I'm no expert in this area, but I've seen some related projects. For example, in the mainstream, Microsoft has the feature in MSN Messenger called the "nudge". It doesn't actually physically touch you, but shakes the program's window. I'm not sure what emotional value we're supposed to associate with a nudge beyond being an annoying virtual doorbell (ding dong! Are you there?). But I guess that the real challenge here isn't it? Associating something meaningful (and positive, presumably) to a haptic sensation can be difficult.

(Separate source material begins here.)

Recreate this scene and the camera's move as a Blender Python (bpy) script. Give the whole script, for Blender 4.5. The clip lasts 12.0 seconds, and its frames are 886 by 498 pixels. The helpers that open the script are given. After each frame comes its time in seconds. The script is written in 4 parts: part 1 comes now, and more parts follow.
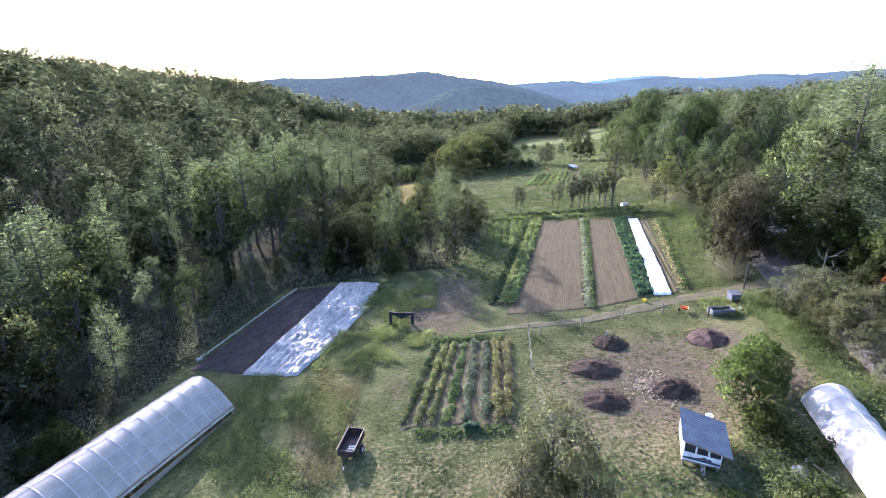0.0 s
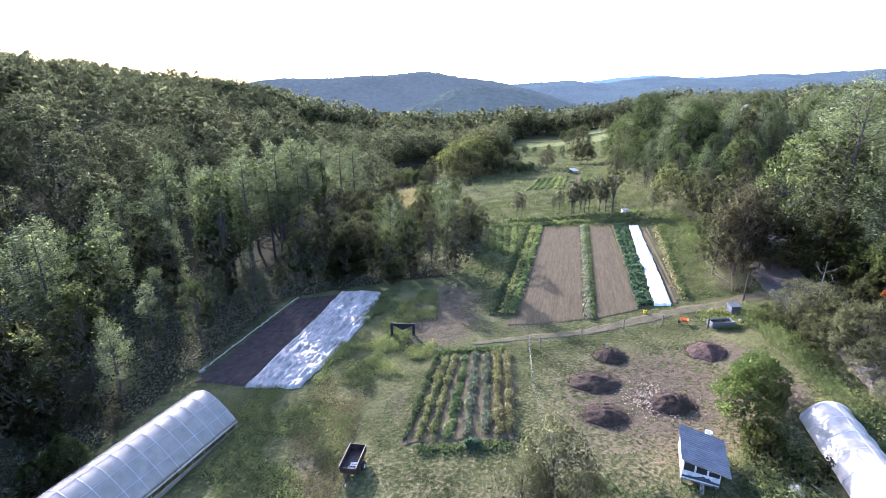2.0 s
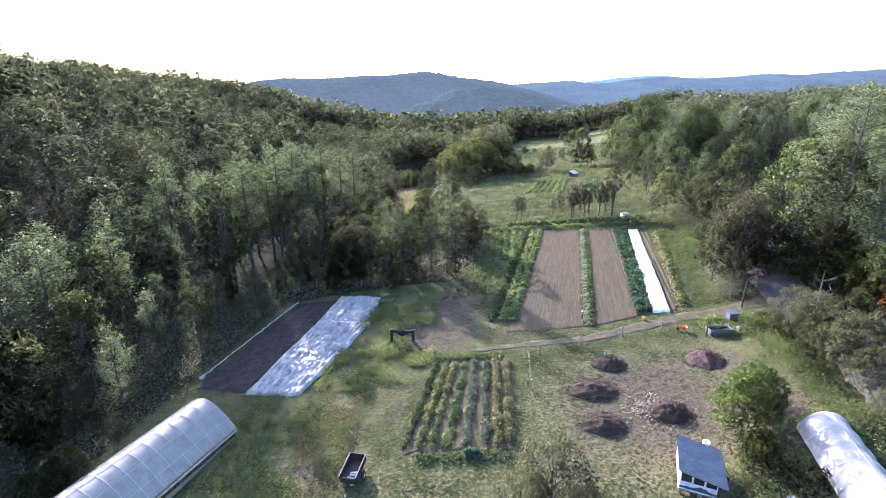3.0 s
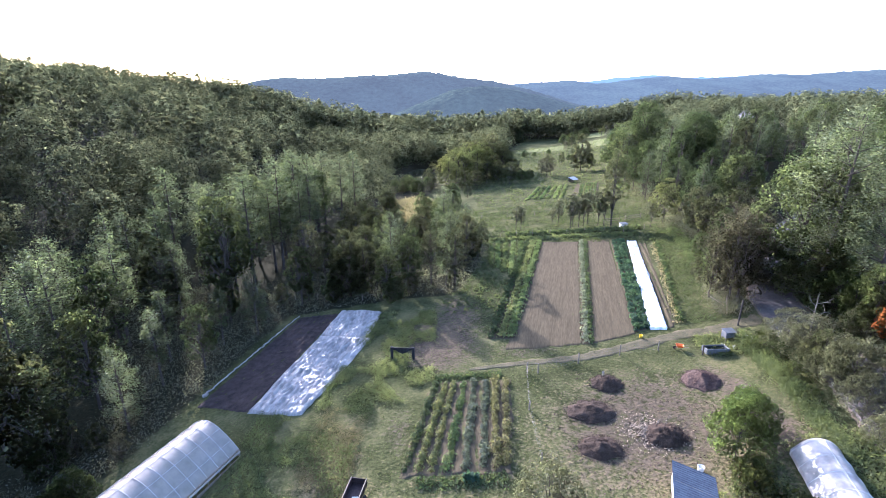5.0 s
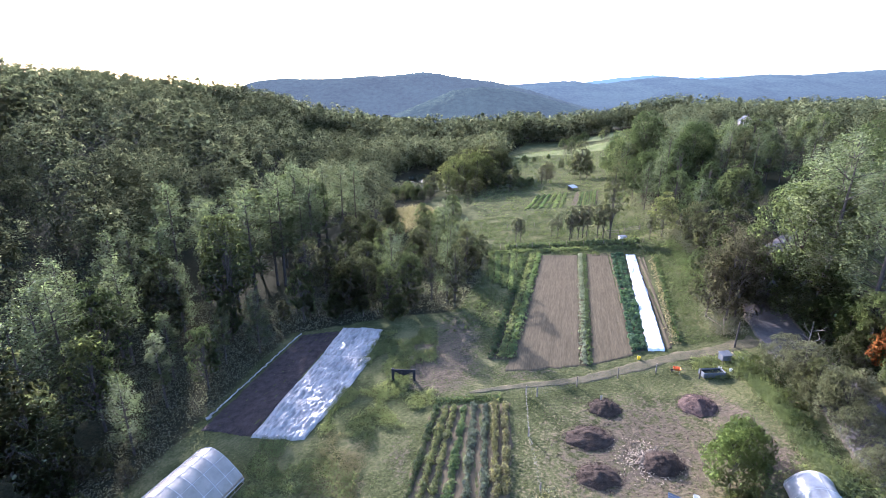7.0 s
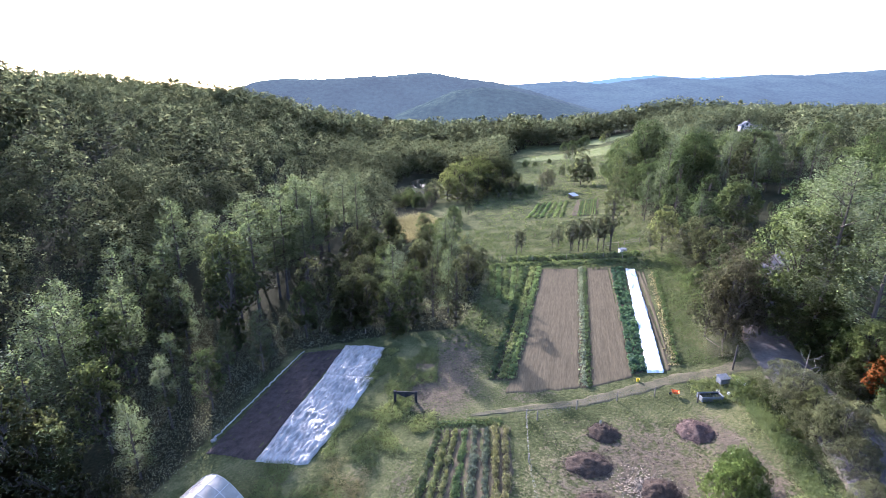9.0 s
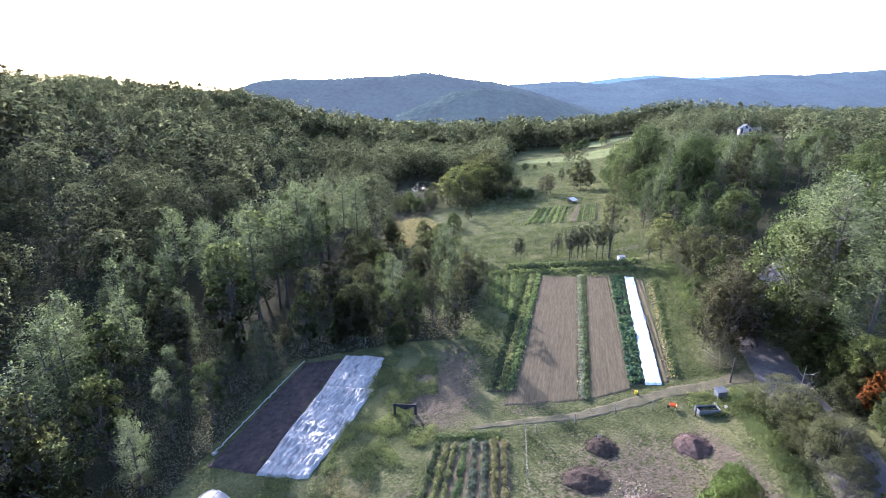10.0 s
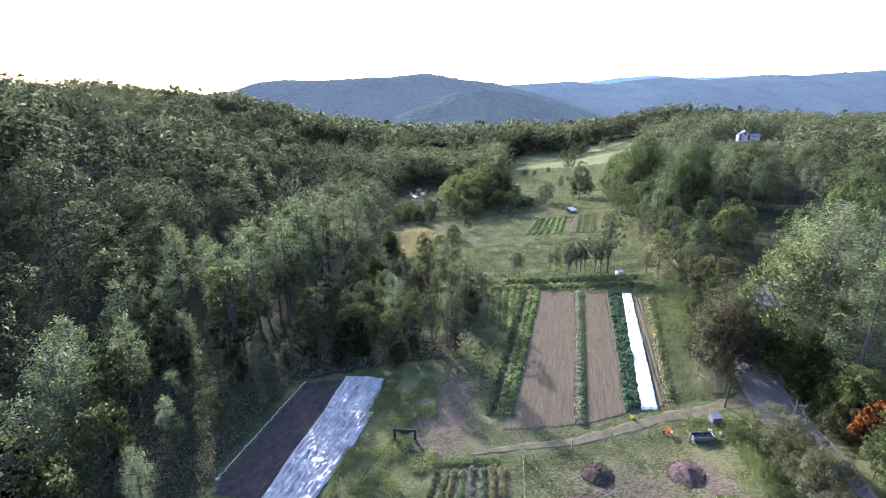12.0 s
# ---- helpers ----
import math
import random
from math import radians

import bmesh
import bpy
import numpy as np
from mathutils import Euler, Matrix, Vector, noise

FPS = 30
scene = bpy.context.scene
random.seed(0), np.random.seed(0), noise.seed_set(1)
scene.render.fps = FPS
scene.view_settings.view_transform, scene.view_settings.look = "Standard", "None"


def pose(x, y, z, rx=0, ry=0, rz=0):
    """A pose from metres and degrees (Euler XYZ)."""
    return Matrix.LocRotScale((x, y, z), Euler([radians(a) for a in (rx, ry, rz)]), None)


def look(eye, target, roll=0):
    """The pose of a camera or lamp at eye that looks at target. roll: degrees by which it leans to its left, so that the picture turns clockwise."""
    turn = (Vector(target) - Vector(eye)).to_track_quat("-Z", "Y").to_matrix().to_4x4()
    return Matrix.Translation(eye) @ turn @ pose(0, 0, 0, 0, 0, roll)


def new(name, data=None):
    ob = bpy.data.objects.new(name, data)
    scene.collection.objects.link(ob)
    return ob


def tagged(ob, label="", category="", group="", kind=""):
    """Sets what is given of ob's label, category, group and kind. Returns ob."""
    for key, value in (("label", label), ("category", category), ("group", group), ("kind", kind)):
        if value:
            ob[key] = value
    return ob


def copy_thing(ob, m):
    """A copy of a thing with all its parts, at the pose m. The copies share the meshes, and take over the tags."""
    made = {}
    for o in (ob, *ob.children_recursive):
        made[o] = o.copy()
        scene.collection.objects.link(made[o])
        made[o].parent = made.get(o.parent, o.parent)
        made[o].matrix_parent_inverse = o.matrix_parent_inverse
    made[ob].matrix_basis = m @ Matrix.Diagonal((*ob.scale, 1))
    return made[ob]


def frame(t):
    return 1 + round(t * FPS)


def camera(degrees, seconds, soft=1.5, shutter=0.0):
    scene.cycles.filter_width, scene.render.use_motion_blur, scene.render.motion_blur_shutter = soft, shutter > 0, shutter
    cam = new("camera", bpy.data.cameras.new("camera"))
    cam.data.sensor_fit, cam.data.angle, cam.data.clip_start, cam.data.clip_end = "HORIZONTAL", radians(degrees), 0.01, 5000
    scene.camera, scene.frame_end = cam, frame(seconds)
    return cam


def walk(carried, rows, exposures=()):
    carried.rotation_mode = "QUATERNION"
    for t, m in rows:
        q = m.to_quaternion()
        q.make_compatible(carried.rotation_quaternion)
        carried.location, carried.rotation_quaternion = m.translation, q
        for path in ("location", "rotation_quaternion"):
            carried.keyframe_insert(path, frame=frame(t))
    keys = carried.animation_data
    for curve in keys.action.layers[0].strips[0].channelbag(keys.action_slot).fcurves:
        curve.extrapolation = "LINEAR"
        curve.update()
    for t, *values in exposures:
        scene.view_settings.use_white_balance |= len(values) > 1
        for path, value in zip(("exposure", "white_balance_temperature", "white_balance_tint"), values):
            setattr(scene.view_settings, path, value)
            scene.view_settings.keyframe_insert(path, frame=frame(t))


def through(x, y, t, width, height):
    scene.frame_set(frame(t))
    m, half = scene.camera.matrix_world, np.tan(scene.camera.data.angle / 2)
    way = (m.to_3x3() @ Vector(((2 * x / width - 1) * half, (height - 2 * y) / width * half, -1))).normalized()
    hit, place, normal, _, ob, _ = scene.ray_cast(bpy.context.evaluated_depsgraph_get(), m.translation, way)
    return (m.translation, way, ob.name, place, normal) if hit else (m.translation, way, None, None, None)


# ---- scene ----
cam = camera(88.7, 12.0, soft=0.5)
METRES, EYE, TILT, LEAN, TURN = 16.0, 22.0, -17.0, 0.0, 0.0
ROWS = [
    (0.0, 0.0, 0.0, 0.0, 0.0, 0.0, -0.0),
    (0.5, -0.0009, -0.0018, 0.0204, 0.05, -0.02, -0.01),
    (1.0, -0.0015, -0.0058, 0.0417, 0.05, -0.01, -0.0),
    (1.5, -0.0026, -0.0111, 0.0635, 0.07, -0.02, -0.03),
    (2.0, -0.0034, -0.0177, 0.0875, 0.08, -0.04, -0.05),
    (2.5, -0.0013, -0.0242, 0.1128, 0.1, -0.04, -0.08),
    (3.0, -0.0003, -0.03, 0.14, 0.08, -0.06, -0.09),
    (5.0, 0.0002, -0.0689, 0.2835, 0.07, -0.13, -0.15),
    (5.5, 0.0014, -0.0815, 0.3318, 0.07, -0.13, -0.16),
    (6.0, 0.0012, -0.0918, 0.3794, 0.07, -0.14, -0.17),
    (6.5, 0.0002, -0.1019, 0.4224, 0.07, -0.15, -0.18),
    (7.0, -0.0028, -0.1126, 0.4611, 0.08, -0.15, -0.16),
    (9.0, -0.0094, -0.1561, 0.6467, 0.17, -0.21, -0.21),
    (9.5, -0.0077, -0.1673, 0.6986, 0.16, -0.21, -0.2),
    (10.0, -0.0052, -0.1788, 0.7523, 0.17, -0.22, -0.2),
    (10.5, -0.0019, -0.1929, 0.8085, 0.19, -0.23, -0.21),
    (11.0, -0.0001, -0.209, 0.8686, 0.19, -0.24, -0.19),
    (11.5, 0.0014, -0.2242, 0.9283, 0.19, -0.25, -0.18),
    (12.0, 0.0017, -0.2339, 0.971, 0.17, -0.24, -0.17),
]
walk(cam, [(t, pose(0, 0, EYE, TILT, LEAN, TURN) @ pose(METRES * x, METRES * y, METRES * z, 90 + pitch, roll, yaw)) for t, x, y, z, yaw, pitch, roll in ROWS],
     exposures=[(0.0, 2.4, 5350, 28), (12.0, 2.35, 5250, 28)])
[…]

So as I'm thinking this through, I'm imagining two interesting directions to go with this. First, the technology could physically touch you: vibration, shock, bump, whatever, to represent a physical touch from someone else. Second, the technology could use audio or visual cues to represent some emotional meaning. In either case you would need to use the system long enough to train your brain to understand the meaning, like my son learned what the ding-dong sound meant. For example, LumiTouch is a research project [paper-pdf] by some students at the MIT Media Lab that uses photo frames to provide this "ambiant-awareness". The photo frame on your desk would glow to represent that the other person was thinking of you.
I can imagine my phone having a customizble vibration profile that represented a "touch" with associated meaning, like perhaps... Stop talking.